Design system artefacts examples for data table uplift

The outcomes of this tactical work on table uplift were positive. 
The platform team were able to centrally revise and deploy within 2 sprints. The product teams were also able to largely act on advice, including data ordering and interaction patterns in a similar time frame as the changes were not breaking.
Feedback from internal and client users following release was also positive. As expected the simple act of having a more compact presentation, that more closely mirrored spreadsheet tools, gave the UI a more familiar feel. The techniques used to enable more data columns to be in view for a given viewport size was also greatly welcomed as efficiency of use increased.
Data design
The final step of my work on this project was to lead the data design. As detailed in the strategy, the intention was for each product to start emitting data events which would be aggregated and structured within an eventually consistent database. This new db structure would in turn enable the queries needed to deliver the intended dashboard capabilities and UX. 
While everyone understood this plan, it was not clear to the wider teams what data would be needed and what structuring would need to take place. I took on this analysis task given my prior deep dives into both our APIs and plans for the new app.
Following high level consideration of data requirements, the task became to arrive at a set of data that we wanted to consume and from there what forms of data aggregations would be needed to deliver the intended metric displays within the front end.
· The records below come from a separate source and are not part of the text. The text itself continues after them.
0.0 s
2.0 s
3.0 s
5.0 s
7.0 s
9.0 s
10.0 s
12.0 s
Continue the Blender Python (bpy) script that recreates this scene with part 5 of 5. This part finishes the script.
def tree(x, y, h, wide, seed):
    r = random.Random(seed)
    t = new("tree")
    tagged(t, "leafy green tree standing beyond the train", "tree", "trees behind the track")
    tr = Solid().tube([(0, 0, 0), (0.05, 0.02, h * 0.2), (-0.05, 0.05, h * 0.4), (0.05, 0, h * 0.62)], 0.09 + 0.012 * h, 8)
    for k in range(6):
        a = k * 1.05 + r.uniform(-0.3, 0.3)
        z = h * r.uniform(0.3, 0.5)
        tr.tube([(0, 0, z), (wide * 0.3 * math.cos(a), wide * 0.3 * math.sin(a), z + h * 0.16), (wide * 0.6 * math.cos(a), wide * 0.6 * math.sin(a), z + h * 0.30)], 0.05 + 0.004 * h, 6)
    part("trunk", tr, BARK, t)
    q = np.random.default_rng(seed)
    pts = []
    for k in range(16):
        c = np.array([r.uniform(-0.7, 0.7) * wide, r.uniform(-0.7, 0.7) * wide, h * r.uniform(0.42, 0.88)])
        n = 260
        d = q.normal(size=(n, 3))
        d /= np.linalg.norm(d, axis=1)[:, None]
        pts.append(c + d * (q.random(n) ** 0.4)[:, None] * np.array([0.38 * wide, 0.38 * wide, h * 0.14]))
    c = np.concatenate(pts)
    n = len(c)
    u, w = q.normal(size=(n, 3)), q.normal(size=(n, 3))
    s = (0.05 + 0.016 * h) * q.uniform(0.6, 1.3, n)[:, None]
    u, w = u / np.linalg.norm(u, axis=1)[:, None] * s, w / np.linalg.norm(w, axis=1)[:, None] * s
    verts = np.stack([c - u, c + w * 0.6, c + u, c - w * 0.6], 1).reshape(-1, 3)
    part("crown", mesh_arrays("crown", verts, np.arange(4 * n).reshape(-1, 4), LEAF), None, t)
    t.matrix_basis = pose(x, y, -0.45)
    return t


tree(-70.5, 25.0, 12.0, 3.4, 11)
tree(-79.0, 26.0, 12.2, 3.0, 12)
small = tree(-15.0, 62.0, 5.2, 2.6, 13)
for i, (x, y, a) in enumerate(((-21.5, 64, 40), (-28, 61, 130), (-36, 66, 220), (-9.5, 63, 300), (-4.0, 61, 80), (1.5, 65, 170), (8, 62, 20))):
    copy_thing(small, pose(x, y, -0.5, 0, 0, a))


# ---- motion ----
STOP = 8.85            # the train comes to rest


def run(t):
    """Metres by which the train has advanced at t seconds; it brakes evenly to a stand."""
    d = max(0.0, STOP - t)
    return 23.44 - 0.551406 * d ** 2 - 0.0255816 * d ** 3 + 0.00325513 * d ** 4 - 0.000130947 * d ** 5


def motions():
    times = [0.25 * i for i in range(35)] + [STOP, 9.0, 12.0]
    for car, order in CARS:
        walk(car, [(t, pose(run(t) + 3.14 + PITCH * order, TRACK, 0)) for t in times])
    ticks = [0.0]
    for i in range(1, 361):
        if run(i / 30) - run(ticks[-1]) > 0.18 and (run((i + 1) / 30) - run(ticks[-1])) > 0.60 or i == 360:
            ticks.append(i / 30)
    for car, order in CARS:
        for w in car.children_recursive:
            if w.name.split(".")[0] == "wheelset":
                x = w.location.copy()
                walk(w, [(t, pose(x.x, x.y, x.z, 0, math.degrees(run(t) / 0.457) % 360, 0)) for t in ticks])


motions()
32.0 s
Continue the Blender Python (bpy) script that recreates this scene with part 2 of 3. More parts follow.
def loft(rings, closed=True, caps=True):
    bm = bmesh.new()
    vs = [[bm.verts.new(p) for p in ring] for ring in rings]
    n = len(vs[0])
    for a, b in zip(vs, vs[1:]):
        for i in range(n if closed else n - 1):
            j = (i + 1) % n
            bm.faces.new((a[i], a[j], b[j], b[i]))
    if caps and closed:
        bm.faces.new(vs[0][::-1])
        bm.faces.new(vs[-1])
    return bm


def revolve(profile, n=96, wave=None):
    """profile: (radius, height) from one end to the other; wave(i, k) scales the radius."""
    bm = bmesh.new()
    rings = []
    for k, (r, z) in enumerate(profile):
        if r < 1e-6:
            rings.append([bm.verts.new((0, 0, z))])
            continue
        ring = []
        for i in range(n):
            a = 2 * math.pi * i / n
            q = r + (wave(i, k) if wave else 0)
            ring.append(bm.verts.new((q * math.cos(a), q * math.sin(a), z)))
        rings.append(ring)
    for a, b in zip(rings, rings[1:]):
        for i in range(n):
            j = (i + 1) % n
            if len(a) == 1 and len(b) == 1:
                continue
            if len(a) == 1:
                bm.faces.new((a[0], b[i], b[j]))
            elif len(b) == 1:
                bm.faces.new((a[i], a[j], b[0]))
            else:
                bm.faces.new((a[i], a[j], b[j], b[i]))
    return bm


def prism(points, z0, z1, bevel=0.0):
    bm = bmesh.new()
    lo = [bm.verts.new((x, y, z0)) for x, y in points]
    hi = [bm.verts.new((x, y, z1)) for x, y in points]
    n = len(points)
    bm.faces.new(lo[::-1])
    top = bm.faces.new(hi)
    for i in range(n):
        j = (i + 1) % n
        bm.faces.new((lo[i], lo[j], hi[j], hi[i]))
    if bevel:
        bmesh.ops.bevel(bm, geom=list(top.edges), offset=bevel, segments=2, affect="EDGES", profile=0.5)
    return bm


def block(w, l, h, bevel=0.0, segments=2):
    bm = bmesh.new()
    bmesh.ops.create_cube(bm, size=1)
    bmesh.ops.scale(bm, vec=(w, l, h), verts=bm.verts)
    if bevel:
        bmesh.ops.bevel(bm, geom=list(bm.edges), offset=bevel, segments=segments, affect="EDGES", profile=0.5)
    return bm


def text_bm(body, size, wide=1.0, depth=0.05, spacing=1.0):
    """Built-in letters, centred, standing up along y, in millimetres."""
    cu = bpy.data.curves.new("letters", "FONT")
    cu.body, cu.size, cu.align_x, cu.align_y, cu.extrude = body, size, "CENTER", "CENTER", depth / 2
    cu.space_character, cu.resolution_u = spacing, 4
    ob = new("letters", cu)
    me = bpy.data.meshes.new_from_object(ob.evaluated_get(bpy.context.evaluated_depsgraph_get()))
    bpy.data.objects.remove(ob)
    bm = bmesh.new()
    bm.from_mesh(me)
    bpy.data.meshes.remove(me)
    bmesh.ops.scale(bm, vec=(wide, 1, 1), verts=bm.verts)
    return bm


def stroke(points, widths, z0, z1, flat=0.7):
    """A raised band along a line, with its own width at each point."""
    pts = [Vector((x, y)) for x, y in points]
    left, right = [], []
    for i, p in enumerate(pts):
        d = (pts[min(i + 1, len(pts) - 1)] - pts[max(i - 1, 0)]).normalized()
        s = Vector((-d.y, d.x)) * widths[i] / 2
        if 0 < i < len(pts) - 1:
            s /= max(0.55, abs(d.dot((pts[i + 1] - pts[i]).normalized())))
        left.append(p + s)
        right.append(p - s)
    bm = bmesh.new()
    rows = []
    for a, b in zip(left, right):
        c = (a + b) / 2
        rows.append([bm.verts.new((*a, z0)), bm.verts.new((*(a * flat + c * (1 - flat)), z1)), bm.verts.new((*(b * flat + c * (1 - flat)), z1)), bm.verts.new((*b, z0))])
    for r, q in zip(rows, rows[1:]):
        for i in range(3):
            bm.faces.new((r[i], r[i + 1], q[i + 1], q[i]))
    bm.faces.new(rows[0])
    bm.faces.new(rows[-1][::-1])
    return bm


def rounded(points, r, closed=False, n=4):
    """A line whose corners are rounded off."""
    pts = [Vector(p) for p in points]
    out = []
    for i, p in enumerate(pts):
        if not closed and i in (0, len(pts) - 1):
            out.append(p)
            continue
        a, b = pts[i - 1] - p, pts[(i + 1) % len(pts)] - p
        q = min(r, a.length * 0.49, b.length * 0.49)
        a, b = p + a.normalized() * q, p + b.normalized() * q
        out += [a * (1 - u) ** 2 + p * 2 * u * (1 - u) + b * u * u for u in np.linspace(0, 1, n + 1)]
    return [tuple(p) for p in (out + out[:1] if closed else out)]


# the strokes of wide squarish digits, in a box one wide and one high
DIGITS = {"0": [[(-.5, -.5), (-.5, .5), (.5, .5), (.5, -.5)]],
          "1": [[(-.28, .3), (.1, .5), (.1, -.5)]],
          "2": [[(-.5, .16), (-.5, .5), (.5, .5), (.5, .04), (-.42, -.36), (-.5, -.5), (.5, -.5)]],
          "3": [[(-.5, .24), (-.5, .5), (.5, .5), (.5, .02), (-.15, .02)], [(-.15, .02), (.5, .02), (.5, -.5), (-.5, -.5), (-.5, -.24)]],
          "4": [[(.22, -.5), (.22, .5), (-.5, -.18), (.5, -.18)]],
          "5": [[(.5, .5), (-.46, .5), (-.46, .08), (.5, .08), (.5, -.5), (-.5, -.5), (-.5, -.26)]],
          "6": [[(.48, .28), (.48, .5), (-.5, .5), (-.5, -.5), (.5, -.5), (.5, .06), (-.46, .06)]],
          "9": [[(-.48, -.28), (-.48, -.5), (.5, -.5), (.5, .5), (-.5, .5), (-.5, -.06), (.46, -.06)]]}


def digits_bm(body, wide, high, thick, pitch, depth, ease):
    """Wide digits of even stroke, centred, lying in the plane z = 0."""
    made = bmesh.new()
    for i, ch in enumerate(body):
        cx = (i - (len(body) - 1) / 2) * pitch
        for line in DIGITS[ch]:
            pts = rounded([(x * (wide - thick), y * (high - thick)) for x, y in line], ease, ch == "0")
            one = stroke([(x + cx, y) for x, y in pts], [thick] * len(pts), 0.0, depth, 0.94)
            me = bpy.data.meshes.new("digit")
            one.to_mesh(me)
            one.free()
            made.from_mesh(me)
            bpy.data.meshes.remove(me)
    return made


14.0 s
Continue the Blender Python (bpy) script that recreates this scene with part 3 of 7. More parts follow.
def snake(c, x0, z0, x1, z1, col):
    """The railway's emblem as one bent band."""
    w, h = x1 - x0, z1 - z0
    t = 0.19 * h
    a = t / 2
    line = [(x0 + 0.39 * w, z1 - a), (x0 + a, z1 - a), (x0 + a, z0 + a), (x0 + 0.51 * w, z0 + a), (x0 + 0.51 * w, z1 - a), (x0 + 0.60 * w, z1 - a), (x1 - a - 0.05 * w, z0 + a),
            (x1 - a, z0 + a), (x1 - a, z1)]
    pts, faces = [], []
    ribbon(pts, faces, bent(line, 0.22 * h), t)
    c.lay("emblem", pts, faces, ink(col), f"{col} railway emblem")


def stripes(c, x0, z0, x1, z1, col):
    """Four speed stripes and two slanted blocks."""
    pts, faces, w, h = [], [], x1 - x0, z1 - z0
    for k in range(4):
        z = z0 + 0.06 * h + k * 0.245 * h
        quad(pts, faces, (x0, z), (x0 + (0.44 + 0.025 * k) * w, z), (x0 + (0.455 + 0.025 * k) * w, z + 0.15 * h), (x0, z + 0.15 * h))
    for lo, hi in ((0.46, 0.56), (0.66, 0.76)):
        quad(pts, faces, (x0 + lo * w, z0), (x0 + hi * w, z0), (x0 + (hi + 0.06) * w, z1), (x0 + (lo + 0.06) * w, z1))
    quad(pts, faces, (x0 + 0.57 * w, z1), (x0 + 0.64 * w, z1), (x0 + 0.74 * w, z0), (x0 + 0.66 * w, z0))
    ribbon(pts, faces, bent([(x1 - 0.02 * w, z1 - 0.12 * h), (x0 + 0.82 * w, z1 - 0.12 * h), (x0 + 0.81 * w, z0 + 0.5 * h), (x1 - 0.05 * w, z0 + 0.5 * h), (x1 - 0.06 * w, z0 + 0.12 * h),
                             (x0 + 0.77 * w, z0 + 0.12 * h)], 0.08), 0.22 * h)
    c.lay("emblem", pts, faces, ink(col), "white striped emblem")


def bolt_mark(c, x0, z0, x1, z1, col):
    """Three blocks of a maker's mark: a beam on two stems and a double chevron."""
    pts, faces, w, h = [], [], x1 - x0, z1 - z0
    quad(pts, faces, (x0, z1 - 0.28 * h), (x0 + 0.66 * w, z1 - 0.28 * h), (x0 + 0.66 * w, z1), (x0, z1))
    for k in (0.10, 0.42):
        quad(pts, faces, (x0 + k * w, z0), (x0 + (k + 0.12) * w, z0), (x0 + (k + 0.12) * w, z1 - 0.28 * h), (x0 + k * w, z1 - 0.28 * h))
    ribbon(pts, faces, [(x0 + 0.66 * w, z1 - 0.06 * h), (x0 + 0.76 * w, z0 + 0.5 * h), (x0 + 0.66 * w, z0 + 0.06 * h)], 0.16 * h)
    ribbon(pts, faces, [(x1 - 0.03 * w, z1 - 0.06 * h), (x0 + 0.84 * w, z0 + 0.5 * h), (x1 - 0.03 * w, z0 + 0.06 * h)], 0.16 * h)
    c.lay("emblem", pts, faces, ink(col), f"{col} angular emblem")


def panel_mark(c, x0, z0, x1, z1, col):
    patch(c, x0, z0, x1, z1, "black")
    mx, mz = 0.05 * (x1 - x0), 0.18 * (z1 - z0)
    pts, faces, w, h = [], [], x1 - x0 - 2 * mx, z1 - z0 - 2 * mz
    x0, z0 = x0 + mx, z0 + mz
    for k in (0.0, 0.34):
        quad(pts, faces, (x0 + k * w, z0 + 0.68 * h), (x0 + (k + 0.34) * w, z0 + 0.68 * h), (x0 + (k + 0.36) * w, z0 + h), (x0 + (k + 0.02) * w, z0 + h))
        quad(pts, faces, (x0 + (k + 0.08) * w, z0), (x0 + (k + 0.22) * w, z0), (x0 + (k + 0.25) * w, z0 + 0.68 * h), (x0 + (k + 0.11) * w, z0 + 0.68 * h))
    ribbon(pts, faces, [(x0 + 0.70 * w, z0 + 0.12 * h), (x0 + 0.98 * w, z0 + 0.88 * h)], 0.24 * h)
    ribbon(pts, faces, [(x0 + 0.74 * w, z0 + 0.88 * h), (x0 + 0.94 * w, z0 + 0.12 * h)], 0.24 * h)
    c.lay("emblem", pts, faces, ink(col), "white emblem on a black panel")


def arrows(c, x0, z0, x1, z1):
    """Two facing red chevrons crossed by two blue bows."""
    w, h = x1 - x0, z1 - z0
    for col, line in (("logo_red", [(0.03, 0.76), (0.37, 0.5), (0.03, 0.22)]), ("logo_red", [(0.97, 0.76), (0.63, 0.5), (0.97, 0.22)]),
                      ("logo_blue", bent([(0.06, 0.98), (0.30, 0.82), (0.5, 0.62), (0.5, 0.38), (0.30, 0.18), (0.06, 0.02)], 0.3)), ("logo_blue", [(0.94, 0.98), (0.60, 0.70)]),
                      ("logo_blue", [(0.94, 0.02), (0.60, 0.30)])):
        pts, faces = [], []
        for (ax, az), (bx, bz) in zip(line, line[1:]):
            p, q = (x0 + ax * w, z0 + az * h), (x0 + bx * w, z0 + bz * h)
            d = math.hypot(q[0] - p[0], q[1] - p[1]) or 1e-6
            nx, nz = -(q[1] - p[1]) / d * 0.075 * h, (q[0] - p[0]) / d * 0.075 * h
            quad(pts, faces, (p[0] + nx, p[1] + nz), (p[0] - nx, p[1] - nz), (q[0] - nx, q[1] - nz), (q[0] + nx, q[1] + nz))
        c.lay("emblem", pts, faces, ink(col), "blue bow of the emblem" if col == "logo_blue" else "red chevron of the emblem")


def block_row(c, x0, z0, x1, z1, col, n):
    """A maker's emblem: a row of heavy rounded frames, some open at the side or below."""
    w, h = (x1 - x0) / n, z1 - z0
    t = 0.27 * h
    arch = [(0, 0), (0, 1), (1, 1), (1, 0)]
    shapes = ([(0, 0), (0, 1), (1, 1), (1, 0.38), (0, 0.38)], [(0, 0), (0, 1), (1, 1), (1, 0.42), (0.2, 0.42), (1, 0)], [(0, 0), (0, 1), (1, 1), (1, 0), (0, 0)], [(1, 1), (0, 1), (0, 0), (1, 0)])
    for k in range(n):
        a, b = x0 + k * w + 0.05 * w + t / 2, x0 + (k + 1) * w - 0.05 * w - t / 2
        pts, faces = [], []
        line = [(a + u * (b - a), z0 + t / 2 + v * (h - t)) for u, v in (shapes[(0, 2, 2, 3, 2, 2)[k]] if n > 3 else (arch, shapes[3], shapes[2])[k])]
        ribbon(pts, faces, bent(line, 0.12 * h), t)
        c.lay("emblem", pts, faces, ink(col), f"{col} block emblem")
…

Data requirements across the indirect tax lifecycle

Low level data audit + translation requirements

Data design outcomes
Through this analysis and requirements creation work we were able to achieve four valuable outcomes.
1. The product designers knew with more certainty what data would be available to include within their design work;
2. The platform team were able to better define the message structures within the model catalogue;
3. The product teams could schedule the work to create the necessary events within each product;
4. The database engineers could make decisions on db structure and make a start on build.